FX Markets Stay Calm at the Beginning of the Week
The US dollar is trading in a narrow range against major currencies after a slight decline on Friday on the publication of ambiguous data on the US labor market. The Swiss franc is also steady. Australian dollar and New Zealand dollar are paring last week’s losses. Canadian dollar is trading as the weakest one. On stock markets, Hong Kong HSI fell by 0.85%, Singapore Strait Times lost 0.58%.
China’s central bank cut the amount of cash lenders must hold as reserves for the fourth time this year. The People’s Bank of China (PBOC) lowered the required reserve ratio (RRR) for some lenders by 1 percentage point, effective from October 15. The cut will release a total of 1.2 trillion yuan ($175 billion), of which 450 billion yuan is to be used to repay existing medium-term funding facilities which are maturing.
China’s service sector grew at the fastest pace in three months in September, although general sentiment deteriorated.

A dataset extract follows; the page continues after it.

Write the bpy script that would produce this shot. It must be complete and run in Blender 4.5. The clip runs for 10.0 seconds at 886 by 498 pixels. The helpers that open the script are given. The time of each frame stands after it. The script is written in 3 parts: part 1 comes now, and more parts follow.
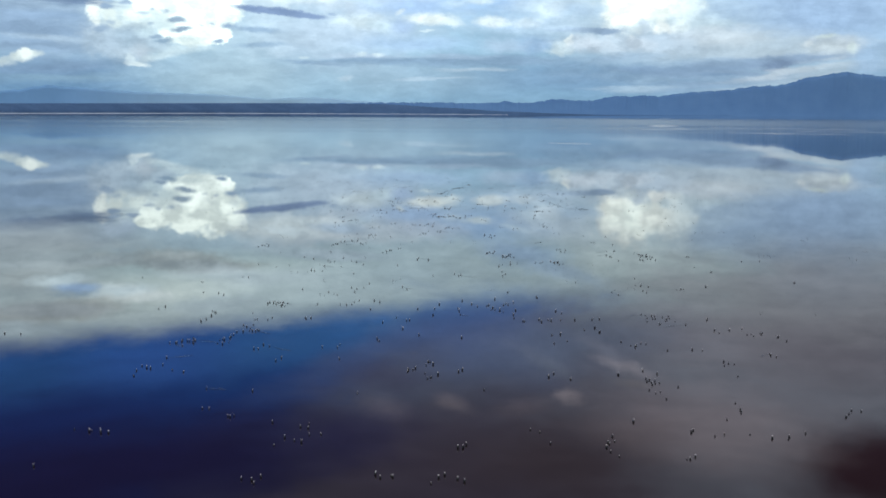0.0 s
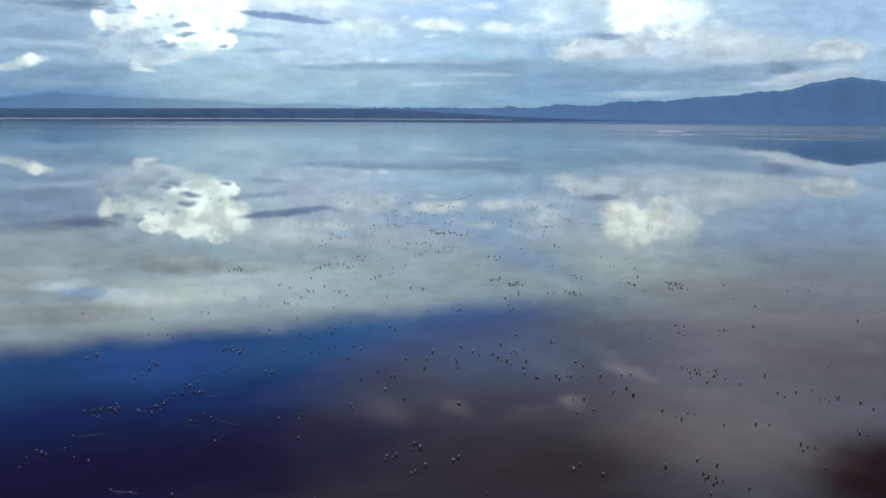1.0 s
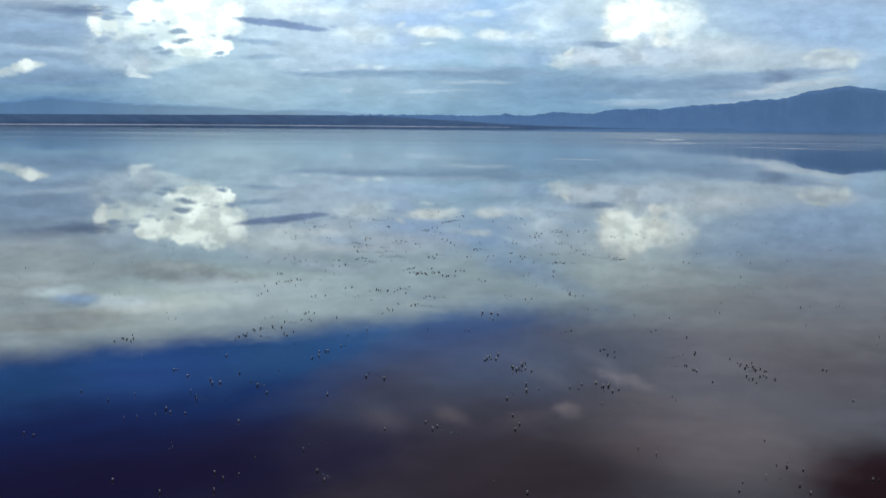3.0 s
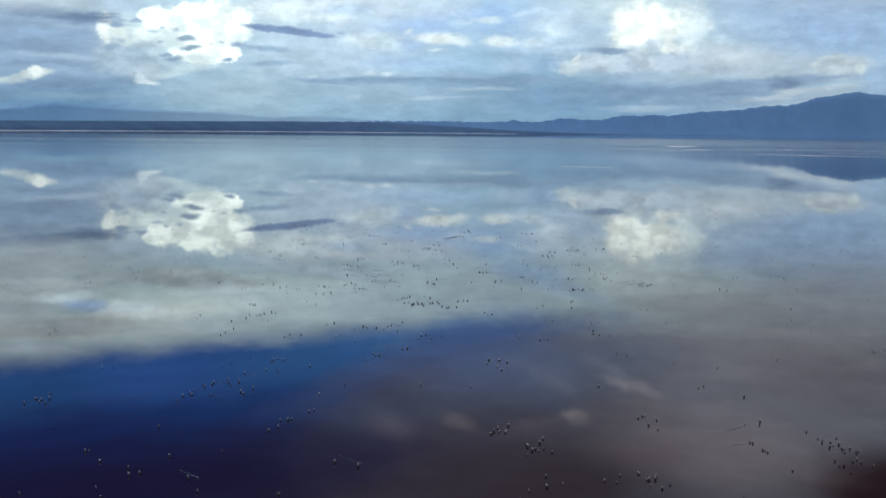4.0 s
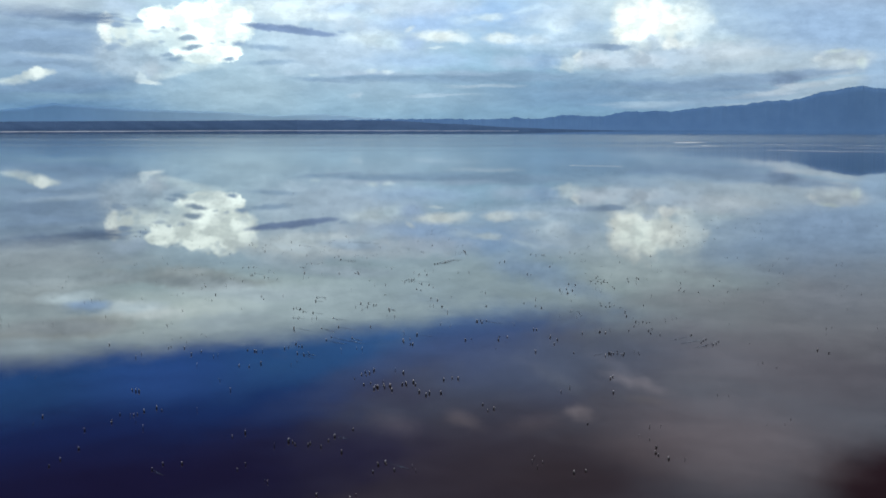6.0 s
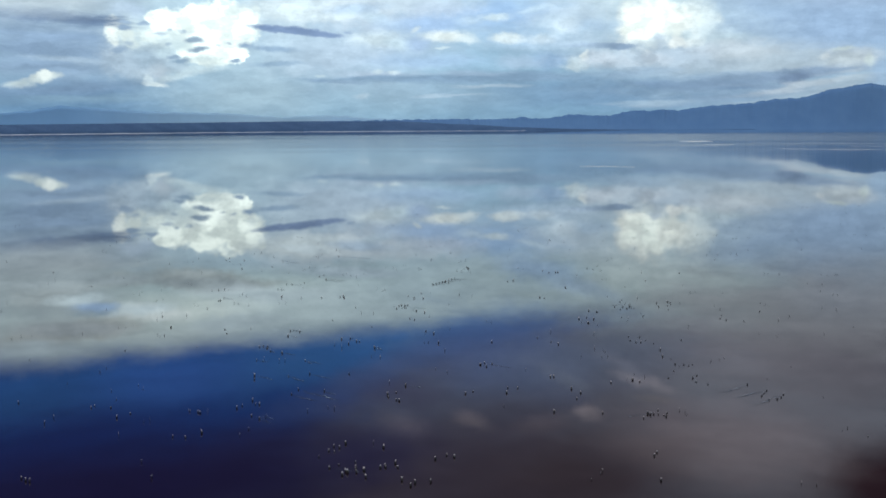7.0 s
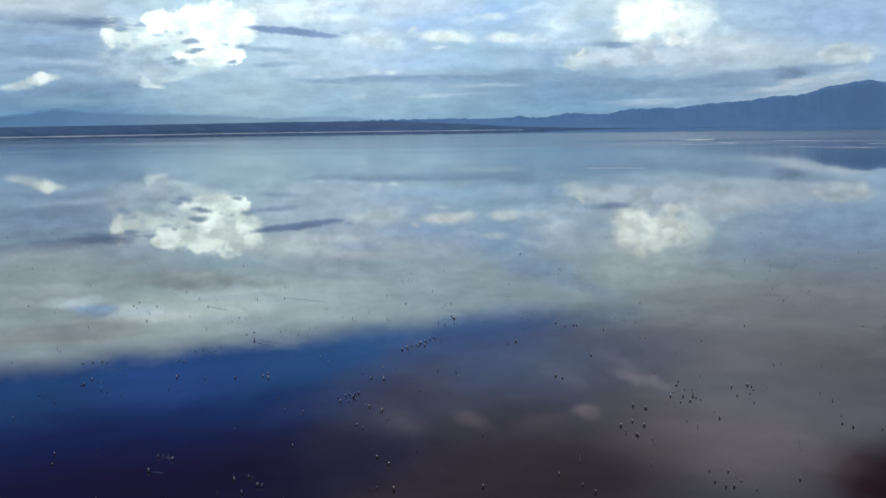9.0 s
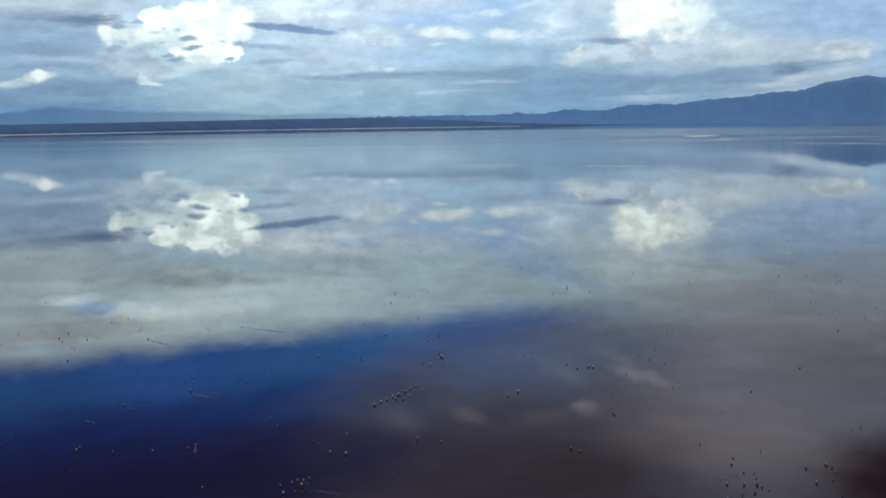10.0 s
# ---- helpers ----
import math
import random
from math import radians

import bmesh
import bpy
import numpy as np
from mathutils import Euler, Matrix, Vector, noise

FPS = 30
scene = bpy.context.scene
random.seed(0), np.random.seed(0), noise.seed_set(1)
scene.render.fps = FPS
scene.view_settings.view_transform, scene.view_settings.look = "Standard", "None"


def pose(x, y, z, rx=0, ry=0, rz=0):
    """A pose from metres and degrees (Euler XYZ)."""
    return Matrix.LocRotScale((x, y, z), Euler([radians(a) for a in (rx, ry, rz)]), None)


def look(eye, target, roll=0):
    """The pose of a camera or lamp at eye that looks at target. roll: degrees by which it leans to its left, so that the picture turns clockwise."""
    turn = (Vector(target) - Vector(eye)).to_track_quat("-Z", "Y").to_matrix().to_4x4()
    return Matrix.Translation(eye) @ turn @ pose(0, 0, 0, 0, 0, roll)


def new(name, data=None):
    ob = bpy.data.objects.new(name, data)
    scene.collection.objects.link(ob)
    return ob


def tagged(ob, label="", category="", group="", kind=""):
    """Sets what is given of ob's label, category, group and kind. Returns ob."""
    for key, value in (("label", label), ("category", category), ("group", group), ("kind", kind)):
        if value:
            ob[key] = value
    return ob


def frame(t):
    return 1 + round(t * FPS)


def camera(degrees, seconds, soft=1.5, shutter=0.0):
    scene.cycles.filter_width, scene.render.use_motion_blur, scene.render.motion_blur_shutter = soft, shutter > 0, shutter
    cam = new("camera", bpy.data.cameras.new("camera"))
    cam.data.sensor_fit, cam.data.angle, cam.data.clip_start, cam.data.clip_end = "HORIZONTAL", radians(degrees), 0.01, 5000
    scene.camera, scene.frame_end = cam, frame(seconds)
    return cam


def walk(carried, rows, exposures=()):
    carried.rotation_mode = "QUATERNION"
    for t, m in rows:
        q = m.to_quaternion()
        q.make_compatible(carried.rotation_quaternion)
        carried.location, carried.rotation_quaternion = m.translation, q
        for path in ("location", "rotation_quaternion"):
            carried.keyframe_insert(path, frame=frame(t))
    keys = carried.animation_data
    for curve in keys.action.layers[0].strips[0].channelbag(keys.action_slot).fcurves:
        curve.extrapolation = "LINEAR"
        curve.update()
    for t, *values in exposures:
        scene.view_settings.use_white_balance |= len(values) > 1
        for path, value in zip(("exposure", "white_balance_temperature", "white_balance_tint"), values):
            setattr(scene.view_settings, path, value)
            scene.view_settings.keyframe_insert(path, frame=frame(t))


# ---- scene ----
# A low flight over a still soda lake towards a far shore with mountains.

# ---------- camera ----------
EYE_HEIGHT = 12.0
SPEED_AHEAD = 12.0
SPEED_ASIDE = 0.6
cam = camera(46.0, 10.0, soft=1.8)
# seconds, pitch, roll, yaw
TURNS = [
    (0.0, -7.494, -0.317, -0.417), (0.5, -7.353, -0.389, -0.207), (1.0, -7.221, -0.340, -0.170),
    (1.5, -7.126, -0.430, -0.338), (2.0, -7.116, -0.594, -0.519), (3.5, -6.619, -0.511, -0.221),
    (4.0, -6.478, -0.536, 0.010), (4.5, -6.439, -0.451, 0.000), (5.0, -6.496, -0.367, 0.029),
    (5.5, -6.609, -0.196, -0.014), (7.0, -6.592, 0.306, 0.466), (7.5, -6.552, 0.409, 0.739),
    (8.0, -6.544, 0.602, 0.757), (8.5, -6.547, 0.642, 0.634), (9.0, -6.613, 0.699, 0.324),
    (9.5, -6.700, 0.695, 0.213), (10.0, -6.795, 0.818, 0.207),
]
walk(cam, [(t, pose(SPEED_ASIDE * t, SPEED_AHEAD * t, EYE_HEIGHT, 90 + pitch, roll, yaw))
           for t, pitch, roll, yaw in TURNS],
     [(0.0, 0.13), (2.0, 0.08), (3.5, 0.02), (4.5, 0.0), (10.0, 0.02)])

# ---------- sky ----------
world = bpy.data.worlds.new("sky")
scene.world = world
world.use_nodes = True
wt = world.node_tree
wt.nodes.clear()
SUN_ELEVATION, SUN_AZIMUTH = 52.0, 215.0      # degrees; azimuth clockwise from straight ahead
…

China Caixin PMI services rose to 53.1 in September, up from 51.5 in August and beat expectation of 51.5. Caixin PMI composite rose 0.1 to 52.1, showing that overall business activity expanded modestly at the end of Q3.
Japan Prime Minister Shinzo Abe said that he would welcome UK to join the Trans-Pacific Partnership (TPP). It is a clear signal that Japan is sticking with the trade pact despite US withdrawal. This also could be used by Brexiteers to reaffirm their stance that there are more opportunities outside of the EU. On Brexit, Abe urged “that both sides can contribute their wisdom and at least avoid a so-called disorderly Brexit.” Also, he hoped that “the negative impact of Brexit to the global economy, including Japanese businesses, will be minimized.”
Data on US CPI and PPI inflation will be in focus this week. UK will release industrial and manufacturing productions on Wednesday. ECB meeting accounts will be published on Thursday. US import prices and German CPI final will be released on Friday.